- Born: February 28, 1907 Texas, US
- Died: January 28, 1973 (aged 65) Oklahoma City, Oklahoma, US
- Known for: Expert One Pocket billiards player

= Hayden Lingo =

American billiards enthusiast

Hayden W. Lingo (1907–1973), often cited as "the man who invented the billiards game of One Pocket", was a prominent early proponent of the game, and a top player in the United States in the 1940s through the 1960s. His rules are said to be those adopted as the basis for the rules used in the first Jansco brothers' Johnston City One Pocket Tournament in 1961, and the first published rules for the modern game.

A resident of Oklahoma City, Oklahoma, Lingo travelled widely in pursuit of competition, as far afield as Boston, Massachusetts. Described as well-dressed and soft-spoken, he was said to be an unusually smart player, approaching One Pocket like a studious chess master approaches the game of chess, and a master of ball control, with a superior knowledge of the game.
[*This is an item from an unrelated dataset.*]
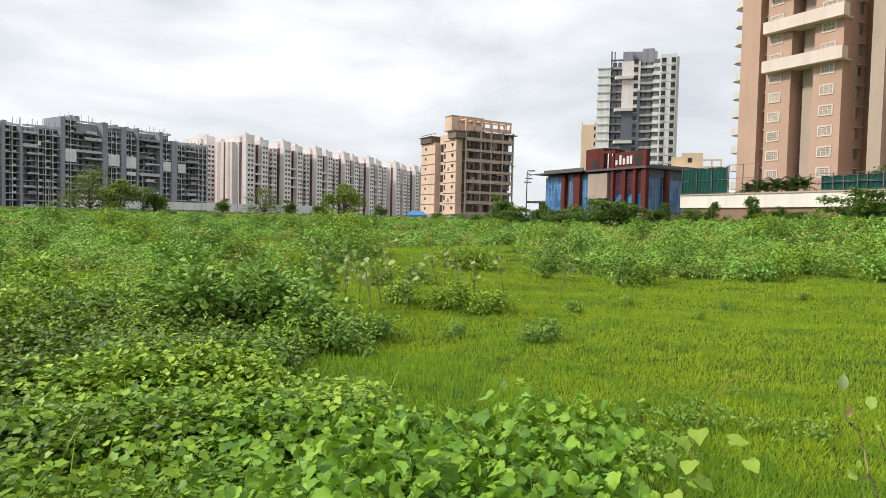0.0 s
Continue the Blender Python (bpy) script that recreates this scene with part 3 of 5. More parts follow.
# ---- grey and white high-rise ----
def build_highrise():
    a = radians(16)
    ob = thing("highrise_tower", 255 * math.sin(a), 255 * math.cos(a), 4.0, -16, "grey and white high-rise tower with dark centre", "apartment tower")
    H = 59.4
    n = 20
    F = H / n
    part("left_face", Geo().box(-13.7, -9.1, 0, 8, 0, H - 3), M_GREYWHITE, ob, "white ribbed wall")
    part("recess_wall", Geo().box(-9.1, 13, 3.6, 16, 0, H - 2), M_GREYWHITE, ob)
    part("core_upper", Geo().box(-5.0, 1.5, -1.2, 3.6, H * 0.685, H - 1), M_PALE, ob, "pale upper core")
    part("core_lower", Geo().box(-5.0, 1.5, -1.2, 3.6, 0, H * 0.685), M_SLATE, ob, "slate painted lower core")
    part("right_face", Geo().box(8.4, 14.0, -1.5, 3.6, 0, H + 1), M_GREYWHITE, ob, "white end wall")
    part("side_wall", Geo().box(14.0, 15.0, -0.6, 12, 8, H + 0.2), M_GREYWHITE, ob)
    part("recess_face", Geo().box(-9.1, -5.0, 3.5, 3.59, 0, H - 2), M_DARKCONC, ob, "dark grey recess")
    part("slate_strip", Geo().box(0.6, 1.6, -1.35, 3.6, 0, H * 0.80), M_SLATE, ob, "slate painted vertical strip")
    for z in (28.7, 40.6, 52.4):
        g = Geo().prism([(-7.6, -1.2), (-7.0, -2.4), (-1.0, -2.4), (-0.6, -1.2)], z - 0.5, z + 0.55)
        part("cantilever_band", g, M_WHITE, ob, "white cantilevered band")
    win = Geo().box(0, 1.5, -0.06, 0, 0, 1.8).mesh("window", M_VOID)
    sill = Geo().box(-0.1, 1.6, -0.25, 0, -0.15, 0).mesh("sill", M_GREYWHITE)
    for i in range(n):
        z = i * F
        part("balcony_slab", Geo().box(-9.1, -5.0, 1.2, 3.6, z - 0.15, z + 0.15).box(-9.1, -5.0, 1.2, 1.3, z + 0.15, z + 0.7), M_DARKCONC, ob)
        part("balcony_slab", Geo().box(1.5, 6.0, 1.2, 3.6, z - 0.15, z + 0.15).box(1.5, 6.0, 1.2, 1.3, z + 0.15, z + 0.8), M_GREYWHITE, ob)
        part("corner_bay", Geo().box(6.0, 8.4, -0.4, 3.6, z - 0.15, z + 1.1), M_GREYWHITE, ob)
        for x0, x1 in ((-8.6, -7.0), (-6.6, -5.3), (1.9, 3.4), (3.8, 5.6)):
            part("glazing", Geo().box(x0, x1, 2.2, 3.59, z + 0.2, z + 2.5), M_GLASS, ob)
        part("bay_window", Geo().box(6.3, 8.3, 0.4, 3.58, z + 1.1, z + F - 0.15), M_GLASS, ob)
        for x, y in ((-0.8, -1.2), (8.9, -1.5), (12.2, -1.5)):
            w = at_place(part("window", win, None, ob), x, y, z + 0.9)
            part("sill", sill, None, w)
        part("floor_ledge", Geo().box(-14.1, -9.0, -0.35, 0, z - 0.12, z + 0.2), M_WHITE, ob)
        part("floor_ledge", Geo().box(8.3, 14.05, -1.56, -1.5, z - 0.08, z + 0.08), M_CONC, ob)
    part("roof_room", Geo().box(-4.8, -1.2, -1, 5, H - 1, H + 2.6).box(-1.2, 7.4, 2, 9, H - 1, H + 3.2).box(2.2, 6.4, 2, 8, H + 3.2, H + 4.2), M_DARKCONC, ob)
    part("roof_frame", Geo().box(-9.2, -8.7, 1, 1.5, H - 4, H + 3.5).box(-8.0, -7.6, 1, 1.4, H - 1, H + 3.2).box(-9.2, -3.5, 1, 1.4, H - 0.2, H + 0.4), M_STEEL, ob)
    ob = thing("yellow_block", 266 * math.sin(radians(12.2)), 266 * math.cos(radians(12.2)), 4, -12, "plain pale yellow apartment block behind the high-rise", "apartment block")
    part("wall", Geo().box(-2.4, 3.2, 0, 10, 0, 37.2).box(-2.4, -2.0, 0, 10, 37.2, 38.4).box(2.8, 3.2, 0, 10, 37.2, 38.4), M_YELLOW, ob)
    for i in range(12):
        part("window", Geo().box(2.4, 3.0, -0.05, 0, 2 + i * 3, 3.4 + i * 3), M_VOID, ob)
    c = radians(20.6)
    ob = thing("yellow_house", 215 * math.sin(c), 215 * math.cos(c), 4, -20, "low pale yellow building with roof rooms", "building")
    part("wall", Geo().box(-6, 8.5, 0, 10, 0, 16.3).box(-3.0, 3.2, 1, 9, 16.3, 20.5).box(-6, -3, 2, 8, 16.3, 19.5), M_YELLOW, ob)
    part("roof_frame", Geo().box(3.2, 8.5, 0, 0.4, 18, 18.4).box(8.1, 8.5, 0, 0.4, 16.3, 18).box(5.5, 5.9, 0, 0.4, 16.3, 18), M_YELLOW, ob)
    part("window", Geo().box(-1.2, 0.0, 0.94, 1.0, 17.6, 19), M_VOID, ob)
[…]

In 1963, Lingo authored a pamphlet about the game of One Pocket that has been preserved in the Library of Congress. He was inducted into the One Pocket Hall of Fame in 2006.

==Personal==
Born on March 28, 1907, in Texas, Lingo was brought by his parents to Oklahoma, where he married Marguerite Crowder on April 9, 1935, in Oklahoma City. He served in the US Army in World War II from April 1942 through October 1945. He died on January 28, 1973, in Oklahoma City, aged 65.